What is BridgeND?
BridgeND | Wednesday, April 20, 2016
“The issue of wealth and income inequality is the great moral issue of our time, it is the great economic issue of our time and it is the great political issue of our time.” – Senator Bernie Sanders
While this semester BridgeND focused our entire Viewpoint column on the idea of income inequality, I would have to vehemently disagree with Senator Sanders. Income inequality is not the great issue of our time. So then, what is? Well, it’s not climate change or immigration or foreign policy or health care or any of the other issues we hear about in the news cycle or during presidential debates.
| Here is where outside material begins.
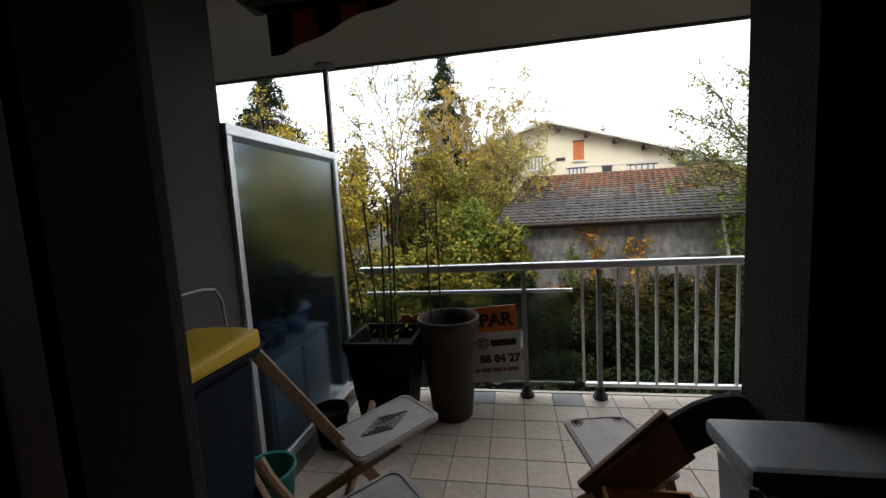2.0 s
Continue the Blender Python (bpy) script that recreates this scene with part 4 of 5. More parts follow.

The greatest issue of our time is political apathy.
Why? Because foreign policy and climate change and immigration and income inequality do not matter if no one is talking about them. The most fundamental consequence of representative democracy is that government is a function of its polity — the voice of our nation is, in fact, the voice of us, its citizens. It follows that the relative importance of issues like income inequality, foreign policy and climate change is necessarily contingent on their place in our national discourse. Thus, the extent to which we care enough about an issue to discuss it, to learn more about it, to write our representatives about it or to protest it is the extent to which it matters.
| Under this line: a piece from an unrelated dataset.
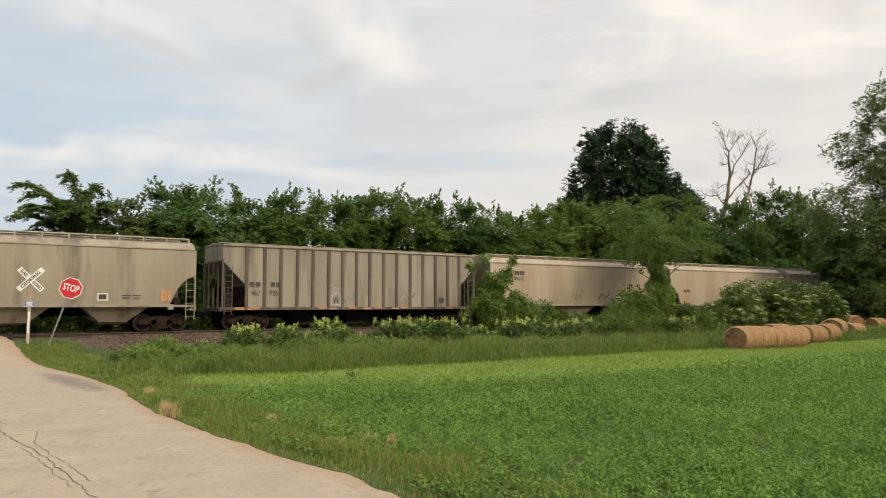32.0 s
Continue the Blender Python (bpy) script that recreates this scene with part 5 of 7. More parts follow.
# ---- train ----
M.update({
    "navy": surface("navy_paint", (0.0165, 0.0175, 0.028), (0.033, 0.035, 0.052), 1.2, 30, 0.5, bump=0.05, stain=(0.062, 0.058, 0.060), stain_at=(0.62, 0.88), stain_scale=1.6, stain_stretch=(1, 1, 0.3), spec=0.3),
    "cab_roof": surface("weathered_grey_roof", (0.075, 0.078, 0.082), (0.20, 0.20, 0.20), 1.5, 25, 0.6, bump=0.1),
    "stripe_white": surface("cream_stripe", (0.60, 0.50, 0.365), (0.78, 0.68, 0.52), 1.5, 25, 0.5, bump=0.04, stain=(0.46, 0.36, 0.26), stain_at=(0.62, 0.85), stain_stretch=(1, 1, 0.2)),
    "orange": surface("orange_stripe", (0.52, 0.20, 0.02), (0.70, 0.31, 0.04), 2, 30, 0.5, bump=0.04),
    "gold": surface("gold_letters", (0.62, 0.30, 0.03), (0.74, 0.40, 0.06), 2, 30, 0.5, bump=0.02),
    "underframe": surface("black_underframe", (0.0025, 0.0023, 0.0023), (0.0085, 0.0075, 0.0068), 2, 25, 0.95, bump=0.2, spec=0.06),
    "grille": surface("dark_grille", (0.004, 0.004, 0.005), (0.011, 0.011, 0.013), 3, 40, 0.8, bump=0.1, spec=0.1),
    "truck": surface("dusty_brown_truck", (0.0135, 0.0085, 0.0062), (0.046, 0.030, 0.021), 3, 30, 0.9, bump=0.3, spec=0.1),
    "wheel": surface("brown_wheel", (0.012, 0.0075, 0.0055), (0.036, 0.022, 0.016), 3, 30, 0.85, 0.0, spec=0.15),
    "tread": surface("worn_wheel_rim", (0.018, 0.012, 0.009), (0.042, 0.029, 0.022), 3, 30, 0.8, 0.0, spec=0.15),
    "window": surface("dark_window_glass", (0.006, 0.008, 0.010), (0.015, 0.018, 0.020), 3, 30, 0.12, bump=0.0, spec=0.2),
    "rail_white": surface("white_handrail", (0.45, 0.40, 0.33), (0.62, 0.57, 0.50), 3, 30, 0.55),
    "awning": surface("green_grey_awning", (0.035, 0.055, 0.055), (0.06, 0.085, 0.085), 3, 30, 0.7),
    "red_plate": surface("red_plate", (0.25, 0.02, 0.02), (0.35, 0.035, 0.03), 3, 30, 0.5),
    "rail_orange": surface("orange_handrail", (0.50, 0.27, 0.09), (0.68, 0.42, 0.19), 3, 30, 0.55),
    "ditch_lamp": glow("ditch_light_lens", (1.0, 0.72, 0.45), 1.6),
    "lamp": glow("headlight_lens", (1.0, 0.74, 0.50), 3.0),
    "board": glow("lit_number_board", (1.0, 0.50, 0.20), 1.1),
    "cream": surface("cream_grey_paint", (0.215, 0.172, 0.105), (0.40, 0.345, 0.235), 0.9, 22, 0.7, bump=0.08, stretch=(1, 1, 0.3), fine_stretch=(1, 1, 0.5), stain=(0.120, 0.072, 0.040), stain_at=(0.50, 0.68), stain_scale=0.8, stain_stretch=(1, 1, 0.12), spec=0.25, per_object=0.25),
    "cream_rib": surface("cream_rib", (0.36, 0.31, 0.22), (0.50, 0.45, 0.34), 2, 22, 0.7, bump=0.08, stretch=(1, 1, 0.2), spec=0.25),
    "rust": surface("rusty_orange", (0.1560, 0.0528, 0.0240), (0.4800, 0.1920, 0.0792), 0.9, 7, 0.85, bump=0.15, stretch=(1, 1, 0.25), fine_stretch=(1, 1, 0.7), stain=(0.055, 0.025, 0.016), stain_at=(0.50, 0.72), stain_scale=0.9, stain_stretch=(1, 1, 0.1), spec=0.2),
    "rust_light": surface("faded_peach_panel", (0.2500, 0.0825, 0.0350), (0.7500, 0.4188, 0.2250), 0.9, 7, 0.8, bump=0.12, stretch=(1, 1, 0.25), fine_stretch=(1, 1, 0.7), stain=(0.13, 0.05, 0.025), stain_at=(0.55, 0.72), stain_scale=1.6, stain_stretch=(1, 1, 0.15), spec=0.2),
    "rust_tan": surface("tan_rust", (0.11, 0.055, 0.030), (0.25, 0.14, 0.080), 1.5, 20, 0.85, bump=0.12, spec=0.2),
    "rust_mix": surface("streaked_rust_panel", (0.080, 0.027, 0.014), (0.66, 0.375, 0.20), 1.0, 7, 0.85, bump=0.12, stretch=(1, 1, 0.42), fine_stretch=(1, 1, 0.4), spread=(0.43, 0.57), stain=(0.055, 0.022, 0.015), stain_at=(0.50, 0.60), stain_scale=1.9, stain_stretch=(1, 1, 0.09), spec=0.2),
    "rust_cream": surface("faded_cream_rust", (0.3366, 0.1590, 0.0842), (0.6732, 0.4675, 0.2992), 1.1, 20, 0.85, bump=0.1, stretch=(1, 1, 1), spread=(0.4, 0.58), spec=0.2),
    "rust_dark": surface("dark_rust_panel", (0.0384, 0.0156, 0.0120), (0.1500, 0.0528, 0.0288), 1.2, 7, 0.85, bump=0.12, stretch=(1, 1, 0.3), fine_stretch=(1, 1, 0.7), spec=0.2),
    "grey": surface("grey_beige_paint", (0.235, 0.188, 0.130), (0.355, 0.298, 0.215), 0.5, 20, 0.65, bump=0.05, stretch=(1, 1, 0.16), fine_stretch=(1, 1, 0.6), spread=(0.25, 0.75), stain=(0.098, 0.072, 0.052), stain_at=(0.54, 0.72), stain_scale=0.55, stain_stretch=(1, 1, 0.10), spec=0.25),
    "grey_warm": surface("cream_yellow_paint", (0.3072, 0.2393, 0.153), (0.4189, 0.3393, 0.2355), 0.5, 20, 0.6, bump=0.05, stretch=(1, 1, 0.25), fine_stretch=(1, 1, 0.7), stain=(0.42, 0.235, 0.10), stain_at=(0.56, 0.85), stain_scale=0.7, stain_stretch=(1, 1, 0.35), spec=0.25),
    "grey_dark": surface("sooty_grey_paint", (0.1537, 0.1218, 0.0893), (0.3351, 0.2784, 0.2107), 0.8, 20, 0.65, bump=0.06, stretch=(1, 1, 0.12), fine_stretch=(1, 1, 0.7), stain=(0.085, 0.068, 0.052), stain_at=(0.53, 0.78), stain_scale=0.8, stain_stretch=(1, 1, 0.1), spec=0.25),
    "grey_panel": surface("pale_grey_panel", (0.240, 0.198, 0.143), (0.360, 0.307, 0.228), 1.0, 20, 0.65, bump=0.06, stretch=(1, 1, 0.12), fine_stretch=(1, 1, 0.7), stain=(0.14, 0.115, 0.09), stain_at=(0.48, 0.75), stain_scale=1.2, stain_stretch=(1, 1, 0.12), spec=0.25, per_object=0.3),
    "soot_rib": surface("sooty_rib", (0.070, 0.052, 0.038), (0.15, 0.115, 0.085), 2, 20, 0.75, stretch=(1, 1, 0.1)),
    "mark": surface("dark_stencil", (0.045, 0.037, 0.030), (0.085, 0.070, 0.056), 3, 30, 0.7, bump=0.02),
    "brown_stain": surface("brown_paint_stain", (0.12, 0.062, 0.035), (0.20, 0.125, 0.08), 3, 12, 0.8, bump=0.02),
    "mark_white": surface("white_stencil", (0.60, 0.56, 0.48), (0.74, 0.70, 0.62), 3, 30, 0.7, bump=0.02),
    "tag_pale": surface("pale_spray_paint", (0.2754, 0.2693, 0.2326), (0.3794, 0.3733, 0.3305), 3, 30, 0.6, bump=0.02),
    "tag_red": surface("red_spray_paint", (0.17, 0.022, 0.030), (0.36, 0.06, 0.06), 3, 30, 0.6, bump=0.02),
    "tag_orange": surface("orange_spray_paint", (0.30, 0.10, 0.035), (0.50, 0.22, 0.09), 3, 30, 0.6, bump=0.02),
    "tag_purple": surface("purple_spray_paint", (0.035, 0.022, 0.035), (0.10, 0.055, 0.085), 3, 30, 0.6, bump=0.02),
    "tag_grey": surface("grey_spray_paint", (0.1400, 0.1190, 0.0980), (0.2380, 0.2030, 0.1750), 3, 30, 0.6, bump=0.02),
    "tag_teal": surface("teal_spray_paint", (0.13, 0.20, 0.17), (0.24, 0.30, 0.25), 3, 30, 0.6, bump=0.02),
    "yellow_mark": surface("yellow_reflector", (0.42, 0.20, 0.05), (0.52, 0.28, 0.09), 3, 30, 0.5, bump=0.02),
    "orange_smear": surface("orange_smear", (0.42, 0.20, 0.08), (0.52, 0.28, 0.13), 3, 30, 0.7, bump=0.02),
})
LENGTHS = [20.78, 19.79, 19.28, 18.13, 17.97, 18.85, 19.03, 17.33, 18.0]
WHEELS = []
VEHICLES = []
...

So how does this relate to BridgeND? The goal of BridgeND is to combat political apathy at its roots by providing a forum on campus in which students from across the ideological spectrum can come together in open and rigorous debate concerning the issues that matter to them. BridgeND is not about compromising on your beliefs or moderating them for the sake of political correctness. Rather, it is about being willing to express your beliefs — no matter how extreme left, right, center or other they may be — and being willing to engage in civil dialogue with those who disagree with you.
When BridgeND submitted Mimi Teixeira’s highly controversial column “Is income inequality that bad?” (Jan. 27) and people doubted BridgeND’s claim to political centrism, those people fundamentally misunderstood our core mission. At BridgeND, the question we ask ourselves is not, “How can we develop a solution that Democrats and Republicans can agree on?” but rather, “How can we start a conversation?” Our goal is to combat political apathy by initiating a dialogue about important political issues during our meetings, in The Observer and through various events. Creating these conversations is the necessary first step to solving the myriad of issues that face our nation today, issues for which our generation will be left responsible.
So why am I telling you all of this now as we prepare for finals and summer vacation? The truth is that this column, at its core, is about starting a conversation — a conversation that cannot end here. Political apathy is the greatest moral, social and political issue of our time and it is imperative that we, the students of Notre Dame, do our part to combat it. Issues like income inequality and climate change and immigration are too important to our futures for us to ignore. And we, as students blessed with such an unparalleled spiritual and intellectual community here at Notre Dame, are in too important of a position in our lives to ignore them.
Thus, my challenge to you, the students of Notre Dame, is to carry on the conversation into your dorms, through the dining halls and beyond this beautiful campus as we disperse all over the globe come May. We are all called to this task no matter our major, religion or political affiliation, and it is our duty to our country to respond in kind.